Proper Pub/Sub Invalidation

I wired the Renderer directly into our Pub/Sub listener.

Now, when an editor publishes a theme, the existing subdomain_themes:{sub} broadcast busts the engine and compiled cache simultaneously across all distributed nodes.
Account renames and page edits now instantly trigger an L1 purge via cache.BroadcastPurge().

Part 3 — Memory Analysis at Scale

The beautiful thing about this caching architecture is that memory scales by the number of unique storefronts visited, not the number of concurrent users. 100,000 users hitting the same storefront costs the same RAM as 1 user hitting it.
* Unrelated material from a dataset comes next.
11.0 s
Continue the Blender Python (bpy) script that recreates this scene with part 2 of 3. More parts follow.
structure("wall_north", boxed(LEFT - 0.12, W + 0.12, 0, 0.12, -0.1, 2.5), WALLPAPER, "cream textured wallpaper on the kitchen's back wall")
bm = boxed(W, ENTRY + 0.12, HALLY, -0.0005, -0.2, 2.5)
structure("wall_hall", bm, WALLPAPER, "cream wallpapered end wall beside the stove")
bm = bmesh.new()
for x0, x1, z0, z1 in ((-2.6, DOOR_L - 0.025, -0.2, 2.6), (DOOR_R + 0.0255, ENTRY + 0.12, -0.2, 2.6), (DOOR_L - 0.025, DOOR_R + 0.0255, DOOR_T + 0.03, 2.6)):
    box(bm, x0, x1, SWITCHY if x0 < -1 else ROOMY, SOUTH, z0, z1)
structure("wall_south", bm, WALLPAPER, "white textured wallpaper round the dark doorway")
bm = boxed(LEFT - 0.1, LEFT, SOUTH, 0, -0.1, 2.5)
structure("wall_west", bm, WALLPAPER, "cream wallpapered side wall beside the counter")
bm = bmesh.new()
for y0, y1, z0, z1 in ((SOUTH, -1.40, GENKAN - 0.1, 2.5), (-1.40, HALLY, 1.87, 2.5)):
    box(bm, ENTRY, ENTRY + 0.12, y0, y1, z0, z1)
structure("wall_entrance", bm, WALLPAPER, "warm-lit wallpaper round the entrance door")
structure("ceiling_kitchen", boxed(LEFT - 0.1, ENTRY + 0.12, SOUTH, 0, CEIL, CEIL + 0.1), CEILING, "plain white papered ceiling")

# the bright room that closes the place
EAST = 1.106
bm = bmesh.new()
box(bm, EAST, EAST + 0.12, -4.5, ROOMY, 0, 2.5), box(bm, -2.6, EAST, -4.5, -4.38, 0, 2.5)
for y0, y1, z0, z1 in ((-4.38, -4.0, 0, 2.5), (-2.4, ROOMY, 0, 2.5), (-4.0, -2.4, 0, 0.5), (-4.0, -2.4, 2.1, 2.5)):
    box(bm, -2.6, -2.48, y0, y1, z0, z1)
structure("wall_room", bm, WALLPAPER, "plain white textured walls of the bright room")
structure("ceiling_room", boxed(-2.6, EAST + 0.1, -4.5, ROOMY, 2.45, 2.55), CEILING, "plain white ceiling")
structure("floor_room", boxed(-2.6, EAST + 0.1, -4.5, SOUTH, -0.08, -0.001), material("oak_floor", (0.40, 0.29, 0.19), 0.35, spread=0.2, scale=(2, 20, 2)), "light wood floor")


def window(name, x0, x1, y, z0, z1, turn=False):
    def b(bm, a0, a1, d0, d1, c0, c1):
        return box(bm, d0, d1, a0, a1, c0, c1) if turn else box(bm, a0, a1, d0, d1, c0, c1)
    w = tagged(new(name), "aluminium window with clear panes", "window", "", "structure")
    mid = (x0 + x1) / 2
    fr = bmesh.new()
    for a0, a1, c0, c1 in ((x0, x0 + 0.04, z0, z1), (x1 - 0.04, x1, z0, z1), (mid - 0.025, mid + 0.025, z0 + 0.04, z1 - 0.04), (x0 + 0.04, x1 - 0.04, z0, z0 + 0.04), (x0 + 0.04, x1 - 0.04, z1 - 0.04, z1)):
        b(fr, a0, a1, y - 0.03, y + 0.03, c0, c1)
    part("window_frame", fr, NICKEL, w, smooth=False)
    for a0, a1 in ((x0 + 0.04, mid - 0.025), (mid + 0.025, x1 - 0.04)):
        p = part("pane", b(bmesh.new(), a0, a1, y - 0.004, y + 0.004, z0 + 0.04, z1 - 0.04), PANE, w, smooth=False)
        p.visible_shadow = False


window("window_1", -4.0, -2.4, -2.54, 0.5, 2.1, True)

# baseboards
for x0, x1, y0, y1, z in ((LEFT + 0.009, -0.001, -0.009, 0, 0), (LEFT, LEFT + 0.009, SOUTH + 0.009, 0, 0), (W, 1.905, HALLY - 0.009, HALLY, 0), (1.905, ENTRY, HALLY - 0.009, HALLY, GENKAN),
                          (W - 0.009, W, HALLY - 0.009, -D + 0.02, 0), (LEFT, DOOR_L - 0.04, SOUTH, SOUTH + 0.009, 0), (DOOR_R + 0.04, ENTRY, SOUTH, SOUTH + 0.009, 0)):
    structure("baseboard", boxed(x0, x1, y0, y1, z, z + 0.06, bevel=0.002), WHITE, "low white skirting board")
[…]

Here is the per-storefront cost:

liquid.Engine: ~50–200 KB
1 Compiled Layout: ~150 KB
10-20 Compiled Sections: ~500 KB – 1 MB
Total per tenant (subdomain + themeID): ~1.5 – 3 MB

For up to 5,000 highly active unique storefronts loaded simultaneously in RAM, the Go process will consume roughly 15 GB, which comfortably fits inside a standard 24 GB server node. The L1 Ristretto caches (for DB rows) are completely bounded by a strict MaxCost limit, ensuring the server never OOMs.

Conclusion

By meticulously auditing the hot paths, eliminating redundant AST parsing, and layering L1 in-memory caches over L2 Redis clusters, I was able to turn a highly unoptimized storefront generator into a blazing-fast, enterprise-grade renderer.

This deep dive proved exactly why I chose Go for my FYP—when you give it the right architecture, it screams.